Repeat the data word for word. Do not include the pictures.

- Source data
..........
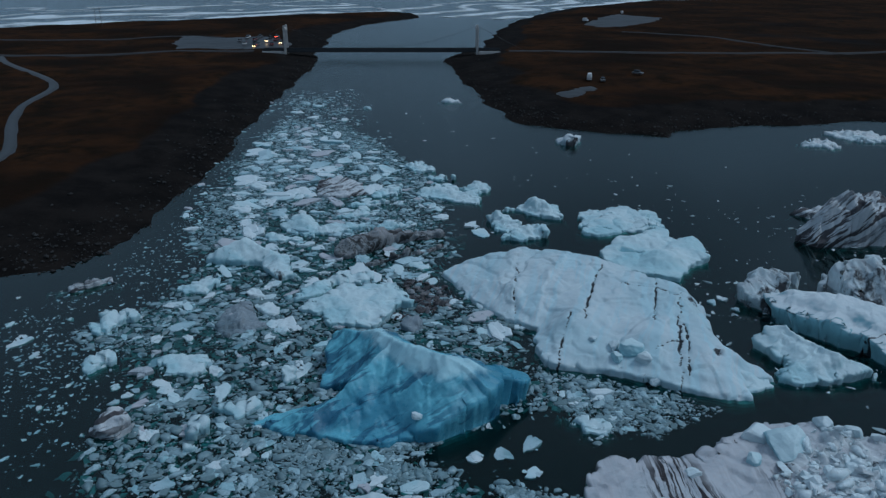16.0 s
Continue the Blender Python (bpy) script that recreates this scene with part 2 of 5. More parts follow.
ICE_ASHY = ice_material("ashy_ice", clots=0.9, gritty=0.9, blue_amount=0.2, dirt=0.3, mottle=0.3, veil=0.3, veil_colour=(0.36, 0.36, 0.39), feather=0.3, trail=0.45, bump=0.5)
ICE_STRIPED = ice_material("striped_ice", white=(0.58, 0.62, 0.65), blue_amount=0.12, dirt=0.4, stripes=0.95, dirt_colour=(0.036, 0.034, 0.041), layers=(0.58, 0.43, -0.69), length=7, width=0.8, thin=0.475, sheaves=0.38, veil=0.25, veil_colour=(0.36, 0.36, 0.39))
ICE_GREY = ice_material("grey_banded_ice", clots=0.8, gritty=0.4, white=(0.52, 0.55, 0.585), blue_amount=0.25, dirt=0.4, stripes=0.8, layers=(-0.1, 0.8, 0.6), length=14, width=0.7, thin=0.50, sheaves=0.41, veil=0.4, veil_colour=(0.34, 0.34, 0.37))
ICE_BLUE = ice_material("clear_blue_ice", white=(0.15, 0.50, 0.62), blue=(0.014, 0.17, 0.29), blue_amount=0.7, dirt=0.0, steep=0.35, steep_from=0.85, steep_to=0.5, stripes=0.8, layers=(0.80, 0.25, -0.55), length=7, width=1.5, thin=0.49, sheaves=0.38, bow=3.0, dirt_colour=(0.006, 0.085, 0.17), mottle=0.04, lit_lip=(6.2, 7.2), lit_lip_colour=(0.44, 0.71, 0.79), bump=0.3, gloss=(0.22, 0.5), sheen=0.4)
# the strong grey veil stands for ash and for shade, both in the colour
ICE_TALL = ice_material("jagged_blue_grey_ice", clots=0.7, gritty=0.5, veil=0.45, veil_colour=(0.30, 0.30, 0.33), white=(0.60, 0.69, 0.725), blue=(0.30, 0.52, 0.59), blue_amount=0.5, dirt=0.12, stripes=0.6, layers=(-0.1, 0.8, 0.6), length=14, width=0.9, thin=0.52, sheaves=0.44, mottle=0.15, bump=0.45)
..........
- Correct answer
16.0 s
Continue the Blender Python (bpy) script that recreates this scene with part 2 of 5. More parts follow.
ICE_ASHY = ice_material("ashy_ice", clots=0.9, gritty=0.9, blue_amount=0.2, dirt=0.3, mottle=0.3, veil=0.3, veil_colour=(0.36, 0.36, 0.39), feather=0.3, trail=0.45, bump=0.5)
ICE_STRIPED = ice_material("striped_ice", white=(0.58, 0.62, 0.65), blue_amount=0.12, dirt=0.4, stripes=0.95, dirt_colour=(0.036, 0.034, 0.041), layers=(0.58, 0.43, -0.69), length=7, width=0.8, thin=0.475, sheaves=0.38, veil=0.25, veil_colour=(0.36, 0.36, 0.39))
ICE_GREY = ice_material("grey_banded_ice", clots=0.8, gritty=0.4, white=(0.52, 0.55, 0.585), blue_amount=0.25, dirt=0.4, stripes=0.8, layers=(-0.1, 0.8, 0.6), length=14, width=0.7, thin=0.50, sheaves=0.41, veil=0.4, veil_colour=(0.34, 0.34, 0.37))
ICE_BLUE = ice_material("clear_blue_ice", white=(0.15, 0.50, 0.62), blue=(0.014, 0.17, 0.29), blue_amount=0.7, dirt=0.0, steep=0.35, steep_from=0.85, steep_to=0.5, stripes=0.8, layers=(0.80, 0.25, -0.55), length=7, width=1.5, thin=0.49, sheaves=0.38, bow=3.0, dirt_colour=(0.006, 0.085, 0.17), mottle=0.04, lit_lip=(6.2, 7.2), lit_lip_colour=(0.44, 0.71, 0.79), bump=0.3, gloss=(0.22, 0.5), sheen=0.4)
# the strong grey veil stands for ash and for shade, both in the colour
ICE_TALL = ice_material("jagged_blue_grey_ice", clots=0.7, gritty=0.5, veil=0.45, veil_colour=(0.30, 0.30, 0.33), white=(0.60, 0.69, 0.725), blue=(0.30, 0.52, 0.59), blue_amount=0.5, dirt=0.12, stripes=0.6, layers=(-0.1, 0.8, 0.6), length=14, width=0.9, thin=0.52, sheaves=0.44, mottle=0.15, bump=0.45)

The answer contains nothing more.